● **Exercise goal**: Find each line containing the string "with" and return it.

----------------

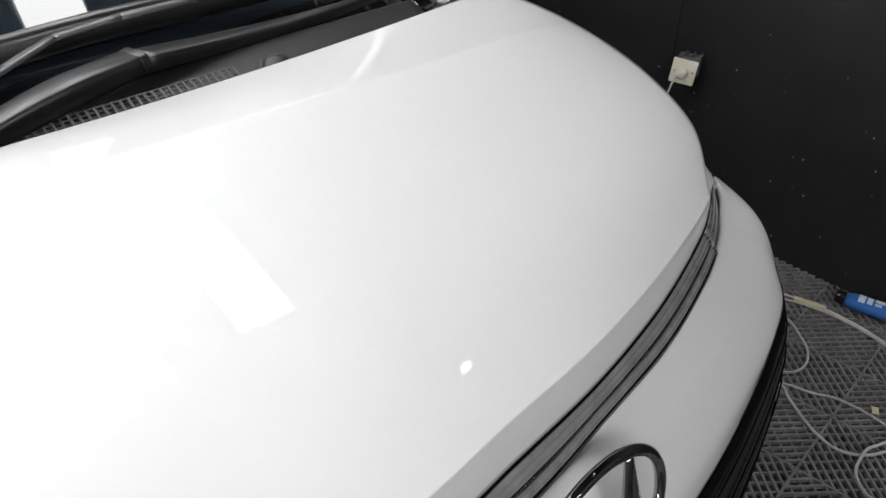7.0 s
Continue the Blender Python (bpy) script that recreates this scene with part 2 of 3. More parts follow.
# side edges of the bonnet, from the windscreen to the front crease
EDGE_LEFT = [(-0.732, 0.238, 1.168), (-0.763, 0.178, 1.172), (-0.757, 0.075, 1.160), (-0.750, -0.035, 1.130), (-0.747, -0.14, 1.085), (-0.744, -0.232, 1.033)]
EDGE_RIGHT = [(0.905, 0.283, 1.155), (0.902, 0.15, 1.152), (0.888, 0.02, 1.142), (0.864, -0.12, 1.120), (0.806, -0.262, 1.090), (0.690, -0.375, 1.062)]


def mirrored(keys, u, off=None):
    """The curve over both halves; u from -1 to 1; off: keys of the off side where they differ."""
    whole = [(-x, y, z) for x, y, z in reversed(keys)] + list(off or keys)[1:]
    return spline(whole, (u + 1) / 2)


def bar_top(u):
    return mirrored(BAR_TOP, u, BAR_TOP_OFF)


def bar_low(u):
    return mirrored(BAR_LOW, u, BAR_LOW_OFF)


def rear_edge(u):
    a, b = Vector(EDGE_LEFT[0]), Vector(EDGE_RIGHT[0])
    x = a.x + (b.x - a.x) * u
    y, z = cowl_edge(x)
    return Vector((x, y, z))


def crease(u):
    """The bonnet's front crease, u from 0 to 1."""
    w = (2 * u - 1) * JOINT
    p = bar_top(w)
    p.z += 0.050 - 0.028 * max(0, abs(2 * u - 1) - 0.75) / 0.25 * (1 if u < 0.5 else 0.0)
    k = min(1, max(0, (u - 0.25) / 0.25)) * min(1, max(0, (1 - u) / 0.2))
    k = k * k * (3 - 2 * k)
    p.z += 0.002 * k
    p.y += 0.003 + 0.004 * k
    return p


def hood_point(u, v):
    """A sheet between the four edges, slightly crowned. u: across, v: 0 at the windscreen, 1 at the front crease."""
    l, r = spline(EDGE_LEFT, v), spline(EDGE_RIGHT, v)
    c0, c1 = rear_edge(u), crease(u)
    p = c0 * (1 - v) + c1 * v + l * (1 - u) + r * u
    p -= (rear_edge(0) * (1 - u) + rear_edge(1) * u) * (1 - v) + (crease(0) * (1 - u) + crease(1) * u) * v
    a = 2 * u - 1
    crown = bulge(a, v)
    mid = middle_height(v)
    fall = 0.30 * a * a + 0.22 * a ** 4 + 0.48 * a ** 6
    z = mid + (r.z - l.z) / 2 * a ** 3 + ((l.z + r.z) / 2 - mid) * fall
    end = 1.116 + (crease(1).z - crease(0).z) / 2 * a ** 3 + ((crease(0).z + crease(1).z) / 2 - 1.116) * fall
    p.z = z + (c1.z - end) * v ** 4 + crown
    return p


FOLD = 0.34
RIDGE = 0.39


def bulge(a, v):
    """The bonnet's crown, weaker towards the off side, with a soft ridge line across it."""
    k = min(1, max(0, (a + 0.25) / 1.25))
    side = (1 - a * a) * (1 - 0.85 * k * k * (3 - 2 * k))
    fade = min(1, max(0, (0.35 - a) / 0.5)) * min(1, (1 + a) / 0.3)
    rise = 4 * v * (1 - v) if v > FOLD else 0.8976 * v / FOLD * (1.25 - 0.25 * v / FOLD)
    return 0.040 * side * rise + 0.0003 * fade * math.exp(-((v - RIDGE) / 0.012) ** 2)


def middle_height(v):
    """Height along the bonnet's middle: a flat band behind a soft fold, then the fall to the nose."""
    top = 1.196
    w = max(0, v - FOLD) / (1 - FOLD)
    return 1.176 + 0.020 * min(1, v / FOLD) - (top - 1.116) * (1.084 * w - 0.084 * w * w)


def hood_lip(u, v):
    """From the crease down to the light strip."""
    p = hood_point(u, 1)
    e = bar_top((2 * u - 1) * JOINT)
    e.z += 0.003
    mid = (p + e) / 2 + Vector((0, -0.0025, 0.001))
    return p * (1 - v) ** 2 + mid * 2 * v * (1 - v) + e * v * v


def build_hood():
    vs = [0.0, 0.006] + [j / 60 for j in range(1, 20)] + [FOLD - 0.012, FOLD - 0.004, FOLD + 0.004, FOLD + 0.012] + [RIDGE + 0.004 * j for j in range(-8, 8)] + [j / 60 for j in range(26, 60)] + [0.992, 0.998, 1.0]
    lip = [0.02, 0.06] + [j / 8 for j in range(1, 9)]
    bm = surface(lambda u, v: hood_point(u, v) if v <= 1 else hood_lip(u, v - 1), 110, 0, vs=vs + [1 + w for w in lip])
    return part("hood", bm, WHITE, van, "glossy white bonnet reflecting the ceiling lamps", thick=0.012)


build_hood()


def build_hood_marks():
    for k in range(2):
        def f(u, v):
            a = 0.202 + 0.009 * u
            return hood_point(a, RIDGE - 0.006 + 0.006 * k + 0.0012 * v) + Vector((0, 0, 0.0004))
        part("bonnet_mark", surface(f, 4, 1), CABLE, bpy.data.objects["hood"], thick=0.0004)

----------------

● **Result of the exercise**:
Continue the Blender Python (bpy) script that recreates this scene with part 2 of 3. More parts follow.
    """The bonnet's crown, weaker towards the off side, with a soft ridge line across it."""